Chris, defending Jake’s honor to the head pastor (who heard about the pregnancy and now wants to excommunicate our hero for the transgression), yells: “Jake Taylor should be telling us what it means to follow God!” Because Jake is so amazing, don’t ya know. He’s an incredible basketball player, an incredibly popular kid at school, a saint who befriends dorks out of the goodness of his heart and definitely not for personal glory, and on top of this he’s the best Christian of them all. Hallelujah, let’s all bow down and worship Jake. Before the movie’s over, Jake also gets to single-handedly detective down the identity of a student who called in a bomb threat at the school and framed Johnny, which means that Jake totally gets to save the day.

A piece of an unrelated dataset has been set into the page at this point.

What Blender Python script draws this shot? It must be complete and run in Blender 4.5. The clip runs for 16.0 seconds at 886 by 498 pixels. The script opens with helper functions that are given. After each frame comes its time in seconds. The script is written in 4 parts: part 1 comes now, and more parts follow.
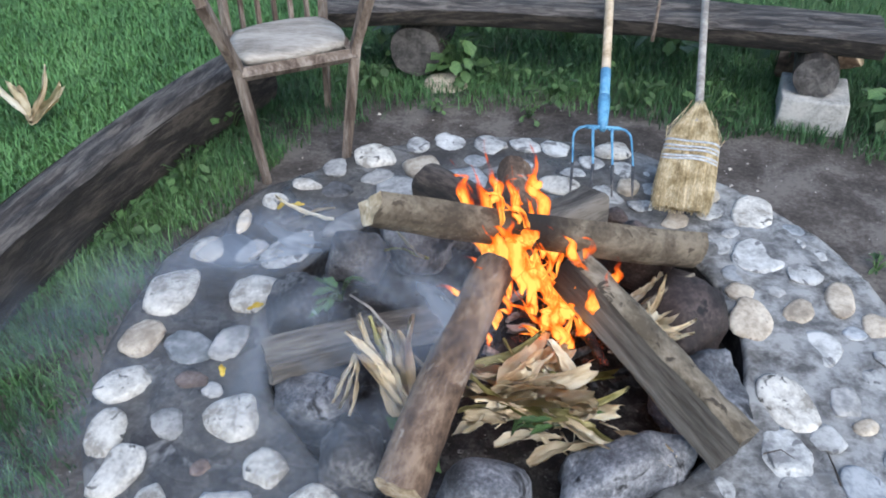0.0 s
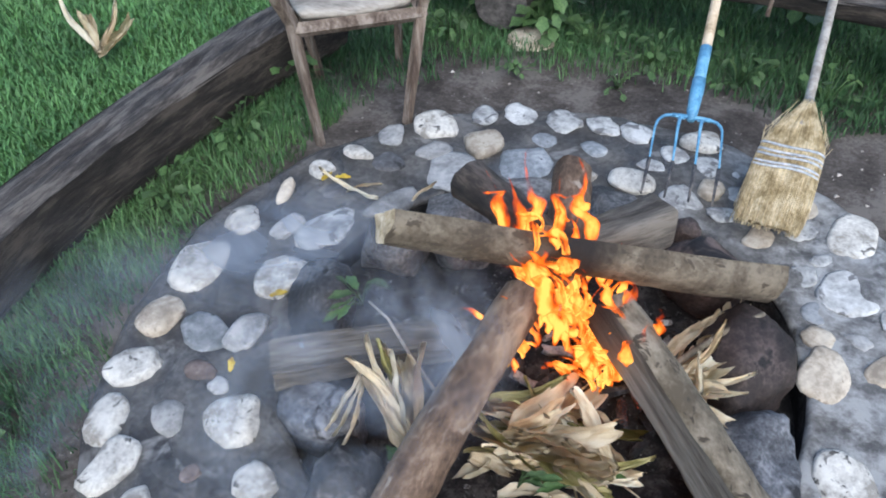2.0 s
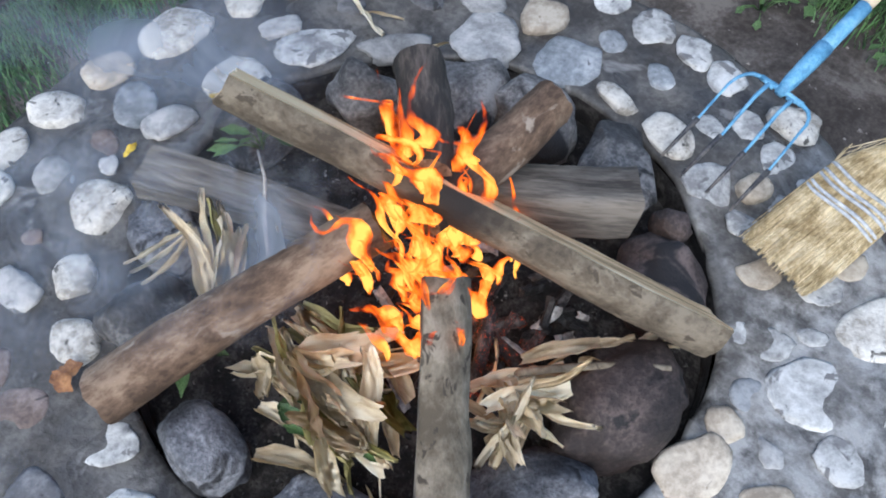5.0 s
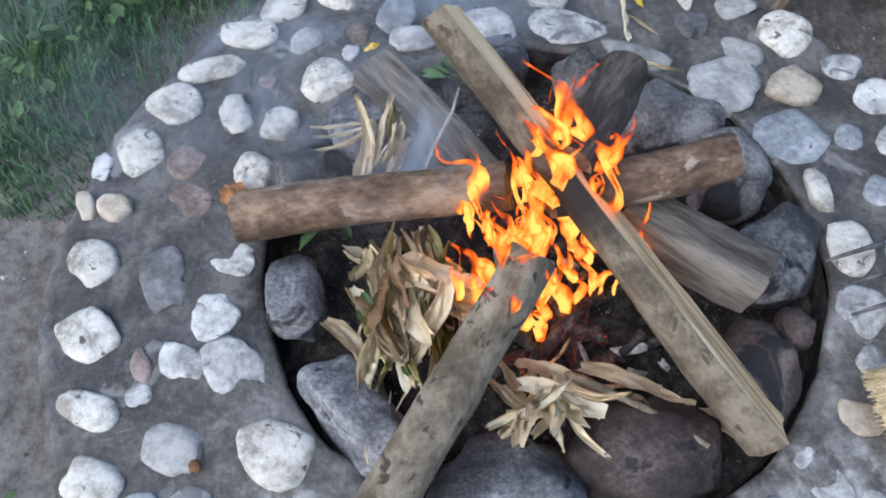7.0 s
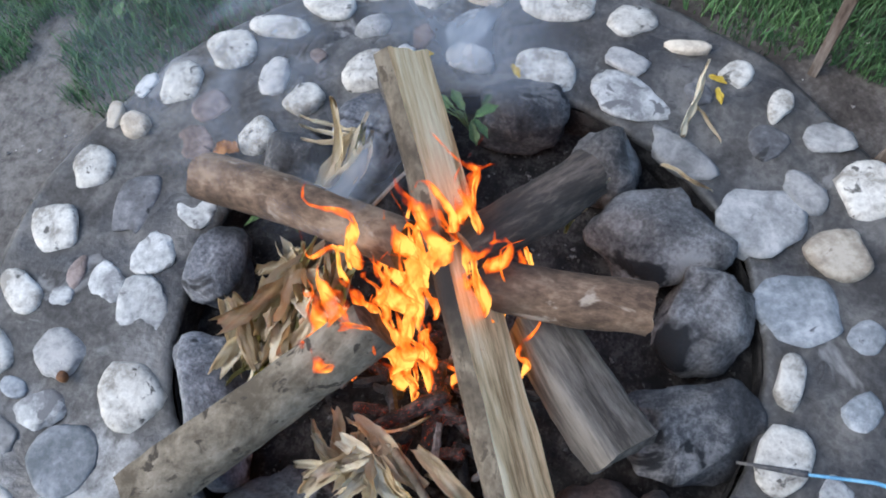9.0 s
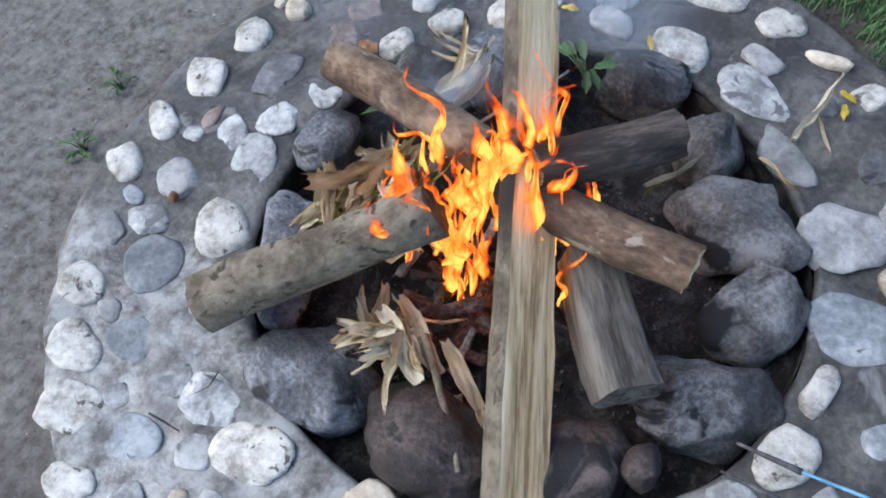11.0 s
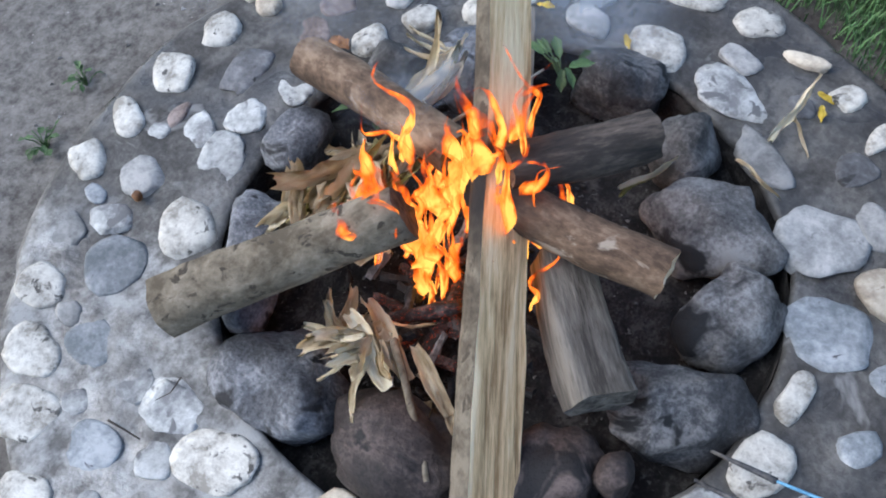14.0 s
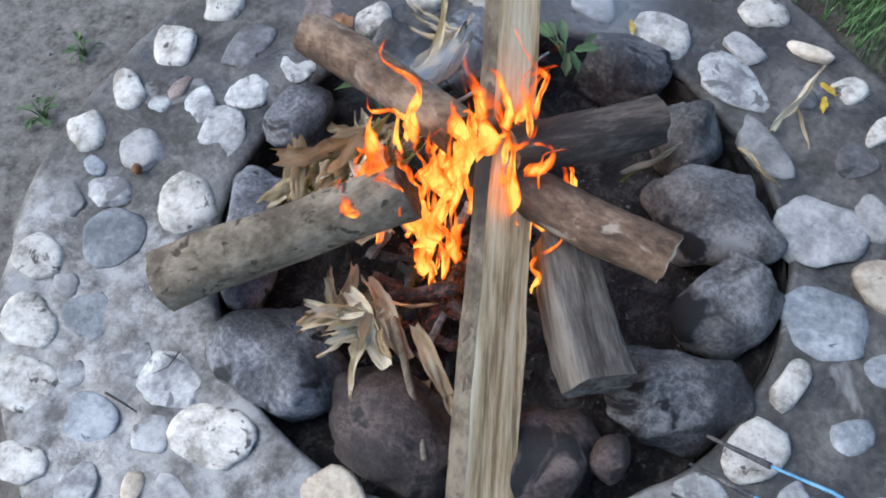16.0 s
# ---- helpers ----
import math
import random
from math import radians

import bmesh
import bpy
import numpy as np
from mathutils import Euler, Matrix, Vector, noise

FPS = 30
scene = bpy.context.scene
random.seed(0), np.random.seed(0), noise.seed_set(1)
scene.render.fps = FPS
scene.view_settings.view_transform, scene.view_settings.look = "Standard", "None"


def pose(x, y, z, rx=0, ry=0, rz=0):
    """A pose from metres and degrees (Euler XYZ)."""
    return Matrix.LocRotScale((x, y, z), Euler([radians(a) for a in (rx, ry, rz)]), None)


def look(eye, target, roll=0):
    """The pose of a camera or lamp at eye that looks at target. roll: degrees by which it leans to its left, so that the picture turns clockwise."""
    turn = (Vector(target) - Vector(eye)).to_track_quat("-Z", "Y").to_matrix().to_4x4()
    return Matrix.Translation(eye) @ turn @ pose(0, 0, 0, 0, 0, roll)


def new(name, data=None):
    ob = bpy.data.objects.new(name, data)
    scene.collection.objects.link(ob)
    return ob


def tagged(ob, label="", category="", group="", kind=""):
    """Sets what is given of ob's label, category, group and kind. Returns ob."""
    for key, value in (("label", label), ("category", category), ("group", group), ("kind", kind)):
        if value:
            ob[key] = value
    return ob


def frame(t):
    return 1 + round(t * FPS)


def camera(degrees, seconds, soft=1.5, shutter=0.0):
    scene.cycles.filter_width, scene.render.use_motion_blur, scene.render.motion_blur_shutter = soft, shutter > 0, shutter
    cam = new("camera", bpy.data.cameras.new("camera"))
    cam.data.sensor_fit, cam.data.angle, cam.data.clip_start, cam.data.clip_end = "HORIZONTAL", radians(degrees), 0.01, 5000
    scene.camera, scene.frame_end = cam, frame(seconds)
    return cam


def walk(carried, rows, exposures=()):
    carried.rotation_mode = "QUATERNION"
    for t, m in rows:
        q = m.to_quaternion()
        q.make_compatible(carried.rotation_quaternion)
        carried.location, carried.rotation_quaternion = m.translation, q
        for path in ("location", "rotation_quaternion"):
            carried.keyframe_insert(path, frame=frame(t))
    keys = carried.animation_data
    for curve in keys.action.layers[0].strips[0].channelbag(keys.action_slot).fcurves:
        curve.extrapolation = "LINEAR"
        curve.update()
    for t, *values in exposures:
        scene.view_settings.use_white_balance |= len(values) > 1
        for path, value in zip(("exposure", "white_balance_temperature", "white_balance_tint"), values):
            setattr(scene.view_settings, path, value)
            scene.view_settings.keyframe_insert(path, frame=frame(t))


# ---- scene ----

AND on top of that, to prove how good of a Christian he is, Jake agrees to sit with the bomb-threat guy while waiting for the police to come book him.

“Why are you doing this?” the hardened criminal says with stars in his eyes, and it’s clear that what he means is “why are you the greatest person to ever live and how lucky am I to bask in your presence.”

I don’t know what message a public high school could be trying to send by playing To Save a Life for its students aside from the assurances by Chris that following Jesus is absolutely worth it if you just commit yourself to him. Maybe if you follow Jesus good enough, you can become some kind of messianic figure like Jake. In the end, in spite of its title To Save a Life is less about the protagonist’s attempts to save people (in fact, he writes down 3 names of unpopular people to befriend and then the other two are never mentioned again), but instead about glorifying him as a role model. Beyond the very broad strokes of typical teenage Christian philosophy (“God isn’t some little genie or vending machine!”), I’m not really sure that the movie has a clear idea of what it’s supposed to be accomplishing.